Global Perspectives on Open Banking: Africa Focus
Adédèjì Ọlọ́wẹ̀ | Insights
03 Apr 2019
Financial exclusion is real and is much more than not being able to pay. According to the European Investment Bank, as of 2017, 66 per cent of adults in Africa did not have access to financial services, many of which have the potential to transform their lives. It is no surprise that financial exclusion correlates tightly with poverty.
There are arguments made that the intelligentsia is trying to impose financial inclusion on the poor to track their spending, exploit them and take away their privacy. Nothing could be further from the truth. Digital financial transactions leave electronic trails that could be monitored by unscrupulous companies and despotic governments, but the same applies to access to cheap mobile phones and the internet. Nobody is yet to think access to affordable telephony and internet is bad for the poor and vulnerable; these are seen as critical tools to lift people out of poverty and illiteracy.
Over the last 10 years, there have been concerted efforts by development finance institutions (DFIs), national governments and impact investors to improve financial inclusion but the results have been mostly disappointing. Beyond a smattering of East African countries like Kenya and Tanzania, financial inclusion continues to be an intractable challenge.
African banks do not have incentives to provide financial services to the poor for various reasons. A significant reason is that they do not know how financial inclusion can be done profitably. The banks have a blind spot: they only know how to do “money at rest” banking. Money at rest banking is where banks drive liability and make revenue from loans and treasury transactions. Since the poor would never have enough to save, at least in the beginning, the business case for financially-inclusive products does not make sense to bankers.
This is where the fintechs come in. In a world of scale and billions of transactions, smaller companies understand how to provide nifty mobile apps that are simple to run, with reach, and without the overhead that goes with running large banks. Furthermore, smaller companies are flexible, can tailor their services to local requirements and they are very fast in responding to needs and changes.
Nevertheless, financial inclusion has not achieved the traction required because a significant barrier exists that make these efforts and apps useless: they are not able to connect to the banking and financial services network. The usefulness of any payment service is proportional to its ability to seamlessly connect to the existing legacy financial network. No fintech has the capacity to build an alternative financial system as M-PESA did in Kenya.

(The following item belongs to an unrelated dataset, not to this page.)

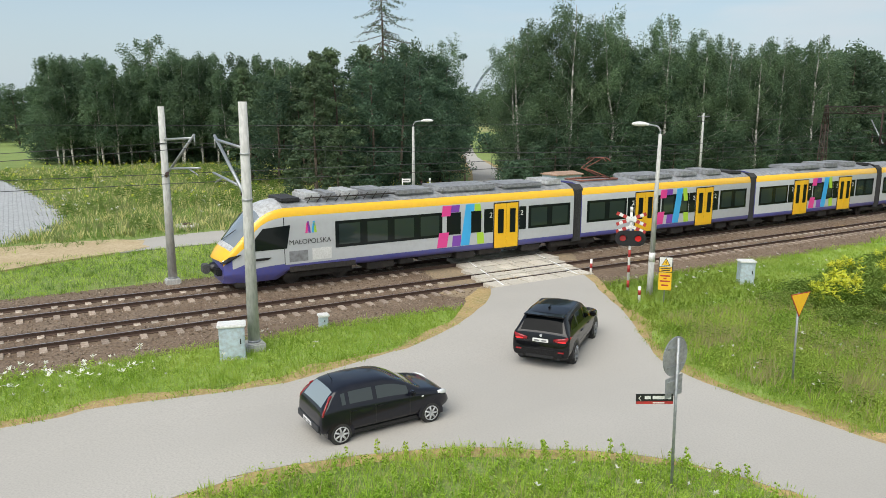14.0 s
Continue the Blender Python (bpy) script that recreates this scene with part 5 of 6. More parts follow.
def field_pole():
    t = thing("power_pole", 1.68, 28.35, 0, 0, "pale concrete power pole with crossarms, insulators and black cables", "power pole", "", 0, -1.25)
    H = 9.72
    bm = bmesh.new()
    w0, w1, d0, d1 = 0.130, 0.060, 0.11, 0.08
    for s in (1, -1):
        a = [(s * w0 - 0.042, -d0), (s * w0 + 0.042, -d0), (s * w0 + 0.042, d0), (s * w0 - 0.042, d0)]
        b = [(s * w1 - 0.036, -d1), (s * w1 + 0.036, -d1), (s * w1 + 0.036, d1), (s * w1 - 0.036, d1)]
        lo = [bm.verts.new((x, y, -0.2)) for x, y in a]
        hi = [bm.verts.new((x, y, H)) for x, y in b]
        for k in range(4):
            bm.faces.new((lo[k], lo[(k + 1) % 4], hi[(k + 1) % 4], hi[k]))
        bm.faces.new(hi)
    part("pole", bm, M_CONCRETE, t)
    n = 30
    for k in range(n):
        z = 0.35 + k * (H - 0.5) / n
        w = w0 + (w1 - w0) * z / H
        bm = bmesh.new()
        box(bm, -w + 0.01, w - 0.01, -0.08, 0.08, z - 0.085, z + 0.085, 0.008)
        part("web", bm, M_CONCRETE, t)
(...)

Fintechs and developers are not able to understand why it takes months and years to integrate with a bank while it takes hours to use much more complex APIs with the likes of Google and Amazon. What should be an inconsequential integration now takes months and sometimes years. Global multi-billion-dollar companies are not immune to this, and it took Samsung three years to go live with Samsung Pay in South Africa.
Open Banking removes this barrier by making it trivial for authorized fintechs to connect, allowing them to spend more time honing their apps or negotiating contracts. It prevents them having to spend years of time, tears, money, and blood to build their apps only to start all over again with the next bank because it shares little or no commonality of codes with the previous banks.
Open Banking does this by the development of a single API standard that everyone knows and which all banks support. Banks are used to electronic payments standards: ISO 8583 and ISO 7810 define card payment transactions and physical attributes of cards. Without these standards, international card payments would have been impossible.
The benefits of Open Banking to financial inclusion are many and massive. Fintechs would be able to develop their products quickly and get them to the market faster. It would cost much less to build and deploy; while the transactions would be cheaper for everyone, especially for the poor and vulnerable who are very sensitive to transaction pricing.
Most importantly, even if only 50 per cent of financially excluded can be brought into the formal financial space, the world would be a better place. Being financially included means that the poor can receive money quickly, participate in commerce beyond the reach of their villages and live a more fulfilling life, with access to credit and better protection for their valuables. Women can save and be in control of their money. Vulnerable people can be protected.
Standards are the unsung heroes of progress. Open Banking will be no different.